WHAT TO WORK ON:
In this exercise, return the whole listing exactly, excluding any images.

--

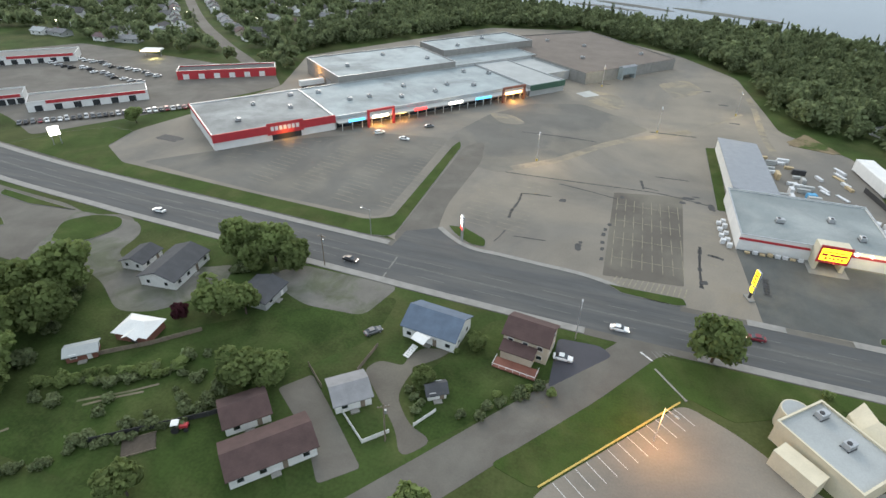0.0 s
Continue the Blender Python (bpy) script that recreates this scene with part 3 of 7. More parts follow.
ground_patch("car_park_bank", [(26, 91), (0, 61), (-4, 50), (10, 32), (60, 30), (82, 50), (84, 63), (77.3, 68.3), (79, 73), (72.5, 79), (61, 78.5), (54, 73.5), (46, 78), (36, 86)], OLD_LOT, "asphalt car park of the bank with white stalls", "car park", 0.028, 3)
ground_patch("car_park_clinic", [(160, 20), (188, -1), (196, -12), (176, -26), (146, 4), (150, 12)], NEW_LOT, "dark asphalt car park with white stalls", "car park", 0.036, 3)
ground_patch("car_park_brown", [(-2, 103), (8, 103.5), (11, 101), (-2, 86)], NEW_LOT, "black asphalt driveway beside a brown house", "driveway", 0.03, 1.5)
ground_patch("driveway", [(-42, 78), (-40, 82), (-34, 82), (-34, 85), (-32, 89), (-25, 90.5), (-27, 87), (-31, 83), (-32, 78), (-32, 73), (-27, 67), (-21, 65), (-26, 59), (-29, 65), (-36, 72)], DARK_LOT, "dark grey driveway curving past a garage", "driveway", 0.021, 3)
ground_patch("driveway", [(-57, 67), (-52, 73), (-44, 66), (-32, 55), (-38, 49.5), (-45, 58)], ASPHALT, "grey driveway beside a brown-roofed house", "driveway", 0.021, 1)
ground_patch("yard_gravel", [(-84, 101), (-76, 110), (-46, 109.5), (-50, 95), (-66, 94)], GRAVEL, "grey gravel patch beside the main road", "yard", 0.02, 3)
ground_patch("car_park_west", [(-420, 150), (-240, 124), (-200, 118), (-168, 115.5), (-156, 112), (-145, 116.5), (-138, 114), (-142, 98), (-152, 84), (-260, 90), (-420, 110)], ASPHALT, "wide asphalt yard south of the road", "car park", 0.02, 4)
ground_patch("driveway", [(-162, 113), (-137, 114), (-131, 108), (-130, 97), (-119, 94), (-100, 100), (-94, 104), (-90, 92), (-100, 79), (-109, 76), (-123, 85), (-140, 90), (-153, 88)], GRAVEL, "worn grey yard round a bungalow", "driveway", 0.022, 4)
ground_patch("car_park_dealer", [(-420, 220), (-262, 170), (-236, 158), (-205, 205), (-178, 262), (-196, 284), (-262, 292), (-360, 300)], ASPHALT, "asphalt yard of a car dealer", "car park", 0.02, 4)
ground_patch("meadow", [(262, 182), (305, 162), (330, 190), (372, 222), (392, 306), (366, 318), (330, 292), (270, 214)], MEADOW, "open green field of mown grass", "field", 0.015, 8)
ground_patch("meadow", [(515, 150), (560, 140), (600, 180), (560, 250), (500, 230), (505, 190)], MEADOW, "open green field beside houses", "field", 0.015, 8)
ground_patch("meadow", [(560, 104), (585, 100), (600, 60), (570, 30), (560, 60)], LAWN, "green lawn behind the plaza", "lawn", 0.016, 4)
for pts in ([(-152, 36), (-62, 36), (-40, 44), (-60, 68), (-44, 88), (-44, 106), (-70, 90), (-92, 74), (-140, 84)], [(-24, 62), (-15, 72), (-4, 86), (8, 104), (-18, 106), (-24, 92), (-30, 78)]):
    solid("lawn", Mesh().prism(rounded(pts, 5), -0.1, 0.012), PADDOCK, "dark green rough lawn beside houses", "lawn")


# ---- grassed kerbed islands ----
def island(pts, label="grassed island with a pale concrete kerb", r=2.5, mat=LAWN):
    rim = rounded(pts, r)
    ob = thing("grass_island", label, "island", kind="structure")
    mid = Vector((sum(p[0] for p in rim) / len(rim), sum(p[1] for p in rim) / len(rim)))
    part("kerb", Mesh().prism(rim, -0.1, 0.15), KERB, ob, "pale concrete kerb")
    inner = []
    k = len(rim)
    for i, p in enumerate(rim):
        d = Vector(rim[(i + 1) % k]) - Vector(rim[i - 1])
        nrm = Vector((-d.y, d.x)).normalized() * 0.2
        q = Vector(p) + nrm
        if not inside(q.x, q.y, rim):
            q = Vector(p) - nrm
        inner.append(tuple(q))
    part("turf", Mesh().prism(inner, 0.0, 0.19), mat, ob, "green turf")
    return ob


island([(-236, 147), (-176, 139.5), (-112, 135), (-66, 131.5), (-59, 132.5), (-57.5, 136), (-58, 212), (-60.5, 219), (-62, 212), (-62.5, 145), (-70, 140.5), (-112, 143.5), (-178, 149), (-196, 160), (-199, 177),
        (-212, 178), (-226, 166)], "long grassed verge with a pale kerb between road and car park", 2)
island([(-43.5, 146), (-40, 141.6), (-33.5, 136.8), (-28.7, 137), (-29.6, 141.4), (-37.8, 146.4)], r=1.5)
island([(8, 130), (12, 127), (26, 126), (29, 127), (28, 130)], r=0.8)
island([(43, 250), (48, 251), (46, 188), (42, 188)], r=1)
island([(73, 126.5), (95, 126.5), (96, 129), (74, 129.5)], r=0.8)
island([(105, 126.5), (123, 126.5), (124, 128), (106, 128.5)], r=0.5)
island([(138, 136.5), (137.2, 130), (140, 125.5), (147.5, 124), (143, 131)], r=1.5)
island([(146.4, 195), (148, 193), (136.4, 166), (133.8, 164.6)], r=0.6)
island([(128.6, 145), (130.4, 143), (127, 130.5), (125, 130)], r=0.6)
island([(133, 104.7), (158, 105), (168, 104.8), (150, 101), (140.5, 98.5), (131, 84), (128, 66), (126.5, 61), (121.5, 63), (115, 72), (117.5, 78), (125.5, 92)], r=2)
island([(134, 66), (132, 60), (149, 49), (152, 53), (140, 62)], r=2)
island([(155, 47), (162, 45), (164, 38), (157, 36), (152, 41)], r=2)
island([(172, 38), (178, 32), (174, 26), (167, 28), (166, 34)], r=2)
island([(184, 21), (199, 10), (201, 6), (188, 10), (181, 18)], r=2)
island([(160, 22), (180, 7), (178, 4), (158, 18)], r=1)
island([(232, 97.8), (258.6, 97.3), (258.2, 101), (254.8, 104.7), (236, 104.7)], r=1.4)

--

THE REPLY:
0.0 s
Continue the Blender Python (bpy) script that recreates this scene with part 3 of 7. More parts follow.
ground_patch("car_park_bank", [(26, 91), (0, 61), (-4, 50), (10, 32), (60, 30), (82, 50), (84, 63), (77.3, 68.3), (79, 73), (72.5, 79), (61, 78.5), (54, 73.5), (46, 78), (36, 86)], OLD_LOT, "asphalt car park of the bank with white stalls", "car park", 0.028, 3)
ground_patch("car_park_clinic", [(160, 20), (188, -1), (196, -12), (176, -26), (146, 4), (150, 12)], NEW_LOT, "dark asphalt car park with white stalls", "car park", 0.036, 3)
ground_patch("car_park_brown", [(-2, 103), (8, 103.5), (11, 101), (-2, 86)], NEW_LOT, "black asphalt driveway beside a brown house", "driveway", 0.03, 1.5)
ground_patch("driveway", [(-42, 78), (-40, 82), (-34, 82), (-34, 85), (-32, 89), (-25, 90.5), (-27, 87), (-31, 83), (-32, 78), (-32, 73), (-27, 67), (-21, 65), (-26, 59), (-29, 65), (-36, 72)], DARK_LOT, "dark grey driveway curving past a garage", "driveway", 0.021, 3)
ground_patch("driveway", [(-57, 67), (-52, 73), (-44, 66), (-32, 55), (-38, 49.5), (-45, 58)], ASPHALT, "grey driveway beside a brown-roofed house", "driveway", 0.021, 1)
ground_patch("yard_gravel", [(-84, 101), (-76, 110), (-46, 109.5), (-50, 95), (-66, 94)], GRAVEL, "grey gravel patch beside the main road", "yard", 0.02, 3)
ground_patch("car_park_west", [(-420, 150), (-240, 124), (-200, 118), (-168, 115.5), (-156, 112), (-145, 116.5), (-138, 114), (-142, 98), (-152, 84), (-260, 90), (-420, 110)], ASPHALT, "wide asphalt yard south of the road", "car park", 0.02, 4)
ground_patch("driveway", [(-162, 113), (-137, 114), (-131, 108), (-130, 97), (-119, 94), (-100, 100), (-94, 104), (-90, 92), (-100, 79), (-109, 76), (-123, 85), (-140, 90), (-153, 88)], GRAVEL, "worn grey yard round a bungalow", "driveway", 0.022, 4)
ground_patch("car_park_dealer", [(-420, 220), (-262, 170), (-236, 158), (-205, 205), (-178, 262), (-196, 284), (-262, 292), (-360, 300)], ASPHALT, "asphalt yard of a car dealer", "car park", 0.02, 4)
ground_patch("meadow", [(262, 182), (305, 162), (330, 190), (372, 222), (392, 306), (366, 318), (330, 292), (270, 214)], MEADOW, "open green field of mown grass", "field", 0.015, 8)
ground_patch("meadow", [(515, 150), (560, 140), (600, 180), (560, 250), (500, 230), (505, 190)], MEADOW, "open green field beside houses", "field", 0.015, 8)
ground_patch("meadow", [(560, 104), (585, 100), (600, 60), (570, 30), (560, 60)], LAWN, "green lawn behind the plaza", "lawn", 0.016, 4)
for pts in ([(-152, 36), (-62, 36), (-40, 44), (-60, 68), (-44, 88), (-44, 106), (-70, 90), (-92, 74), (-140, 84)], [(-24, 62), (-15, 72), (-4, 86), (8, 104), (-18, 106), (-24, 92), (-30, 78)]):
    solid("lawn", Mesh().prism(rounded(pts, 5), -0.1, 0.012), PADDOCK, "dark green rough lawn beside houses", "lawn")


# ---- grassed kerbed islands ----
def island(pts, label="grassed island with a pale concrete kerb", r=2.5, mat=LAWN):
    rim = rounded(pts, r)
    ob = thing("grass_island", label, "island", kind="structure")
    mid = Vector((sum(p[0] for p in rim) / len(rim), sum(p[1] for p in rim) / len(rim)))
    part("kerb", Mesh().prism(rim, -0.1, 0.15), KERB, ob, "pale concrete kerb")
    inner = []
    k = len(rim)
    for i, p in enumerate(rim):
        d = Vector(rim[(i + 1) % k]) - Vector(rim[i - 1])
        nrm = Vector((-d.y, d.x)).normalized() * 0.2
        q = Vector(p) + nrm
        if not inside(q.x, q.y, rim):
            q = Vector(p) - nrm
        inner.append(tuple(q))
    part("turf", Mesh().prism(inner, 0.0, 0.19), mat, ob, "green turf")
    return ob


island([(-236, 147), (-176, 139.5), (-112, 135), (-66, 131.5), (-59, 132.5), (-57.5, 136), (-58, 212), (-60.5, 219), (-62, 212), (-62.5, 145), (-70, 140.5), (-112, 143.5), (-178, 149), (-196, 160), (-199, 177),
        (-212, 178), (-226, 166)], "long grassed verge with a pale kerb between road and car park", 2)
island([(-43.5, 146), (-40, 141.6), (-33.5, 136.8), (-28.7, 137), (-29.6, 141.4), (-37.8, 146.4)], r=1.5)
island([(8, 130), (12, 127), (26, 126), (29, 127), (28, 130)], r=0.8)
island([(43, 250), (48, 251), (46, 188), (42, 188)], r=1)
island([(73, 126.5), (95, 126.5), (96, 129), (74, 129.5)], r=0.8)
island([(105, 126.5), (123, 126.5), (124, 128), (106, 128.5)], r=0.5)
island([(138, 136.5), (137.2, 130), (140, 125.5), (147.5, 124), (143, 131)], r=1.5)
island([(146.4, 195), (148, 193), (136.4, 166), (133.8, 164.6)], r=0.6)
island([(128.6, 145), (130.4, 143), (127, 130.5), (125, 130)], r=0.6)
island([(133, 104.7), (158, 105), (168, 104.8), (150, 101), (140.5, 98.5), (131, 84), (128, 66), (126.5, 61), (121.5, 63), (115, 72), (117.5, 78), (125.5, 92)], r=2)
island([(134, 66), (132, 60), (149, 49), (152, 53), (140, 62)], r=2)
island([(155, 47), (162, 45), (164, 38), (157, 36), (152, 41)], r=2)
island([(172, 38), (178, 32), (174, 26), (167, 28), (166, 34)], r=2)
island([(184, 21), (199, 10), (201, 6), (188, 10), (181, 18)], r=2)
island([(160, 22), (180, 7), (178, 4), (158, 18)], r=1)
island([(232, 97.8), (258.6, 97.3), (258.2, 101), (254.8, 104.7), (236, 104.7)], r=1.4)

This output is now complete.